What follows is endless uncomfortable as Gina, a character who is both acutely weird and overbearingly unremarkable, tries to work her way into Jérôme’s life, even though he gives no signs that he wants her around after their one-night stand. She moves into an apartment next door, watching for him from her window nightly. Cramming into her bustiest garb, she takes up as a cocktail waitress in the bar Jérôme tends, much to the later’s dismay. Things finally get ugly when Jérôme’s ex-lover enters the picture.

A psychedelic 70s exploitation look and feel gives Thirst Street a dreamy Euro-Trash quality. There’s a dirty, grainy quality to the film that makes it feel like a discovery from an earlier time, some forgotten VHS finally uncovered, with the pulsing 80s-inspired synch score giving Thirst Street an even more unsettling edge. Bright splashes of primary color dominate the film’s color palette, giving it that neon-tinged pop that so many lesser filmmaker think makes their movie look cool and hip and edgy but actually does all that when it’s used here.

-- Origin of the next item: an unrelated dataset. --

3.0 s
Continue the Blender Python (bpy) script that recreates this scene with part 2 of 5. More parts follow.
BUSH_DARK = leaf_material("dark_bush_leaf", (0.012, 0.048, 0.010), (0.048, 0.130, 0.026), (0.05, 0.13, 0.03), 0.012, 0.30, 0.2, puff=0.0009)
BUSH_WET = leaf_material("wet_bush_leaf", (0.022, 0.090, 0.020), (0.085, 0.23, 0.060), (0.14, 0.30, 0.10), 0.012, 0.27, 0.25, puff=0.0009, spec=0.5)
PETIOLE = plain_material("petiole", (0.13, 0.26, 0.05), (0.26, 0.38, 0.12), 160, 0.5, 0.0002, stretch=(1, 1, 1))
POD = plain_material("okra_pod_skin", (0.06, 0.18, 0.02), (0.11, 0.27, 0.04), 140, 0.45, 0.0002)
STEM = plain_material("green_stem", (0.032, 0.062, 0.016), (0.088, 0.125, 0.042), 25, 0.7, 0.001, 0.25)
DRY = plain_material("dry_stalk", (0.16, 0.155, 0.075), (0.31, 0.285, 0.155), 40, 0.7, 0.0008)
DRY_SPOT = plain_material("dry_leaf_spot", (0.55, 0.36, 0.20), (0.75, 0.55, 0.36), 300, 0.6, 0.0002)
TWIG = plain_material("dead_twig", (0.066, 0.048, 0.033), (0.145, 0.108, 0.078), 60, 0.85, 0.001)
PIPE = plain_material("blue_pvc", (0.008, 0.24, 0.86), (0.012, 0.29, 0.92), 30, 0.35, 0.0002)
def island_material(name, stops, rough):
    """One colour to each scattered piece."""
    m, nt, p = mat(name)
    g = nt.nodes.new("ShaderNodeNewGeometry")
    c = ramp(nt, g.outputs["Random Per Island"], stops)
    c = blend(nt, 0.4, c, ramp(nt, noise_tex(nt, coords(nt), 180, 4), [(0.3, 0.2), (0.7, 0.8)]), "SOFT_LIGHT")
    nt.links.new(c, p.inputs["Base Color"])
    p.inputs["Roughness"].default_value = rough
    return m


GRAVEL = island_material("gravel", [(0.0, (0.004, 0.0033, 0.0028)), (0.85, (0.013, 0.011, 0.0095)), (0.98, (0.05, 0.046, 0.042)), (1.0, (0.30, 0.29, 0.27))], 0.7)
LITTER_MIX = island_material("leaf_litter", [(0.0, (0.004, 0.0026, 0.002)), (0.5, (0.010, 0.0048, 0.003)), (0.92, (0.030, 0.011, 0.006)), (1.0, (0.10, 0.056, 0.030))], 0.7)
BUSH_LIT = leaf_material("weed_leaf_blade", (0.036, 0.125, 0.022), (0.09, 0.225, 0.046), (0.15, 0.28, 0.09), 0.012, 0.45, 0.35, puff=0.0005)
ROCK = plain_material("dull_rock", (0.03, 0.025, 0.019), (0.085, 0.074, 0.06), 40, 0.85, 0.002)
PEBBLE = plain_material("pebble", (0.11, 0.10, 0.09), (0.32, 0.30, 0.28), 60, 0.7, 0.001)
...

The one other film that I kept thinking of as I watched Thirst Street was Amélie, a favorite of mine. From sharing its Paris backdrop to its quirky, light-on-its-feet narration to its protagonist’s breezy but sanctimonious matter of manipulating the world, this feels like a spiritual sequel in many senses and those who fawned for Jean-Pierre Jeunet’s textured cinescapes and peculiar characters will find much to love here.

But perhaps the most important parallel between the two is the leading ladies. At the forefront, Burdge proves phenomenal starring power. From confusing pity for love, a quick shag for meaningful courtship, and then brutal honesty for life-shaking betrayal, she manages to portray unhinged as friendly and well-meaning and it is nothing short of delicious to witness.

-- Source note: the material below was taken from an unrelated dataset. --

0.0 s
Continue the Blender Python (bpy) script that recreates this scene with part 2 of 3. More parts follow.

Gina as a character is both pathetic and fascinating, from bashing her head against a mirror for attention to eavesdrops on conversations not intentioned for her. The way she forces her way into the lives of unsuspecting others is at first pitiable and later all sorts of terrifying and Burdge’s ability to show these different sides of Gina while keeping her grounded and feeling like flesh and blood is one of the film’s greatest accomplishments. Like Carrie all grown up, Gina will make you fear discarded woman once more.

CONCLUSION: A hallucinatory psychosexual-thriller/twisted-rom-com ‘Thirst Street’ will undoubtedly remain one of the year’s best undiscovered gems. With an ace up his sleeve in star Lindsay Burdge, director Nathan Silver tells this story of unrequited love with splashes of startling comedy, dreamlike imagery and a prevailing sense of dread and watching it is nothing short of a rare treat.